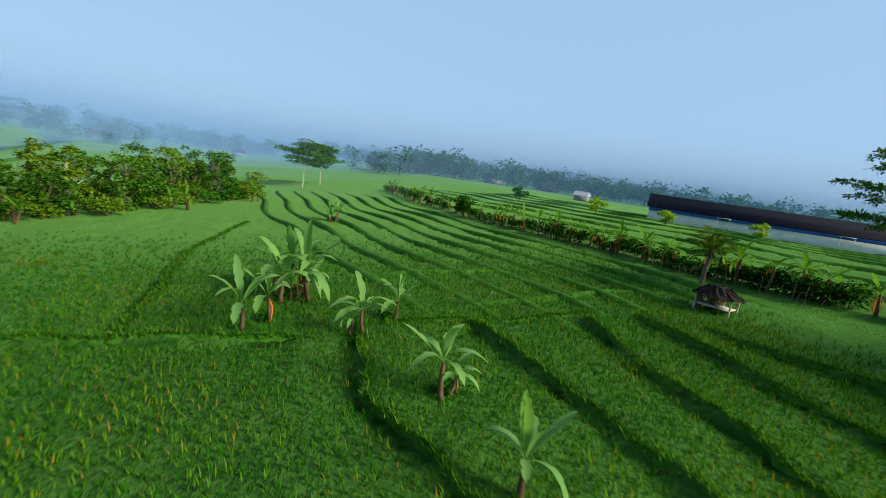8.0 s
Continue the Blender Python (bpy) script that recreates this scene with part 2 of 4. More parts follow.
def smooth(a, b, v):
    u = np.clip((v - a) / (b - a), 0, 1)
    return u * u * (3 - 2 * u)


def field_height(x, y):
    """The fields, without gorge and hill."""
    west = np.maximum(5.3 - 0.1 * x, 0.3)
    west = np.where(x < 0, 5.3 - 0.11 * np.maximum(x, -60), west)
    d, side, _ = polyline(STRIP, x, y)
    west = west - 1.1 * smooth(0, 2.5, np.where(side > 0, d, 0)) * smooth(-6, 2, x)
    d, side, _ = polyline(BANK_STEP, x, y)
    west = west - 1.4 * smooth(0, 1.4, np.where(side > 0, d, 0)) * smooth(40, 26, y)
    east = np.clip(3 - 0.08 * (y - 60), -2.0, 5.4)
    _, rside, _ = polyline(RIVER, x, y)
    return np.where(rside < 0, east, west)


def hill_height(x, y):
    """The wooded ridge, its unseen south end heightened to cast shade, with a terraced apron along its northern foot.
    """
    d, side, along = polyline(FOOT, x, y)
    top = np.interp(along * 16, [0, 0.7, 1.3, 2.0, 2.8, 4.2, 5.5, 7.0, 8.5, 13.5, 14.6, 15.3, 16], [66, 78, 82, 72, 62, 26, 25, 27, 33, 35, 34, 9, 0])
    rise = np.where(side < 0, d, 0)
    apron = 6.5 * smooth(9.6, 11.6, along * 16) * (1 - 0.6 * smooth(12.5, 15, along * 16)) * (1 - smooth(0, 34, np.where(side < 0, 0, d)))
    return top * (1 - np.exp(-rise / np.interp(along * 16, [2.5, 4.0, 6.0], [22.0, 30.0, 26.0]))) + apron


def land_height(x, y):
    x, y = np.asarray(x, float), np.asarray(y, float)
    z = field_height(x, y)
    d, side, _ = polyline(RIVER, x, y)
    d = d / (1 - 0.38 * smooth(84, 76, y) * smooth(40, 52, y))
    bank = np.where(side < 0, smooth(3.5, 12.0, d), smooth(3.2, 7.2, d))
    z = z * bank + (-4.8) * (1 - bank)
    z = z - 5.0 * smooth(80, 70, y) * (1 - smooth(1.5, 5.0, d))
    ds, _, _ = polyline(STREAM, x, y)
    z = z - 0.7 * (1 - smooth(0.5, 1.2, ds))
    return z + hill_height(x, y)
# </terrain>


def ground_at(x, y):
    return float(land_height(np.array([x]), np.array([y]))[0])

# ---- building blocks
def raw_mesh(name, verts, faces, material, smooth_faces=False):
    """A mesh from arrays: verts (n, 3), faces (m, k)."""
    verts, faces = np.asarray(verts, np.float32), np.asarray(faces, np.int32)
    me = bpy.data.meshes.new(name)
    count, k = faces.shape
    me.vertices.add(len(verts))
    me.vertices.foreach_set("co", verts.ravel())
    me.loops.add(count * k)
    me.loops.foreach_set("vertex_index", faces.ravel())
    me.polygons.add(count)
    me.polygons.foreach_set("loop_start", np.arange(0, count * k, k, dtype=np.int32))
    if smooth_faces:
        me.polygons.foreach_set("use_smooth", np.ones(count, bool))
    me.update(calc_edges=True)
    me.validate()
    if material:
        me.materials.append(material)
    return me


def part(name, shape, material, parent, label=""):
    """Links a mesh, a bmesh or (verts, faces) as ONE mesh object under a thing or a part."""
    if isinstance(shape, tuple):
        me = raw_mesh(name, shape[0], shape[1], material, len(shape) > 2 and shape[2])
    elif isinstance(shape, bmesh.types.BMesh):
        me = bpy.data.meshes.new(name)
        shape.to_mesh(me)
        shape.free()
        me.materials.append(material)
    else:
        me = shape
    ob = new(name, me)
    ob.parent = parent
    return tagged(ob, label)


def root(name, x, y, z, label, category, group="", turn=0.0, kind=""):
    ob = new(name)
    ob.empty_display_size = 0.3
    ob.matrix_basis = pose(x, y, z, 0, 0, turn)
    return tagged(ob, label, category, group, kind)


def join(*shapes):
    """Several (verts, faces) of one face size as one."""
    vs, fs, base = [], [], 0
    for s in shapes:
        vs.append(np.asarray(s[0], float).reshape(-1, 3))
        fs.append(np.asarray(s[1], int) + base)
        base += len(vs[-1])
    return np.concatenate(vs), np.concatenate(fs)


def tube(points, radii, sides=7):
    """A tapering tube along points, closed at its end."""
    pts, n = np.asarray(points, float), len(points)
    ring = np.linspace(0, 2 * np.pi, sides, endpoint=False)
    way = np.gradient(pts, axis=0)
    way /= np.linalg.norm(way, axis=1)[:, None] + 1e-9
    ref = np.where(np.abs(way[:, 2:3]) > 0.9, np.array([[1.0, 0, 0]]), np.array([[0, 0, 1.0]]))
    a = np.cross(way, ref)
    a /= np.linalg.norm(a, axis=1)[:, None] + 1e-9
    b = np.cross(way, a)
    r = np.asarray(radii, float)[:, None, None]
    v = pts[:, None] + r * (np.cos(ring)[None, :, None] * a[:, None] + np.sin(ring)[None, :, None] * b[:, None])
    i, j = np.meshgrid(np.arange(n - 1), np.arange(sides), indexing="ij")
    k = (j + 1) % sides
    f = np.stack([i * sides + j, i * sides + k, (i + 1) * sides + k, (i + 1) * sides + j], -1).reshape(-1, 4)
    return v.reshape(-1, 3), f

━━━

Short problem —
Make a list of all lines in the data that contain "part".

Result of the task —
Continue the Blender Python (bpy) script that recreates this scene with part 2 of 4. More parts follow.
def part(name, shape, material, parent, label=""):
    """Links a mesh, a bmesh or (verts, faces) as ONE mesh object under a thing or a part."""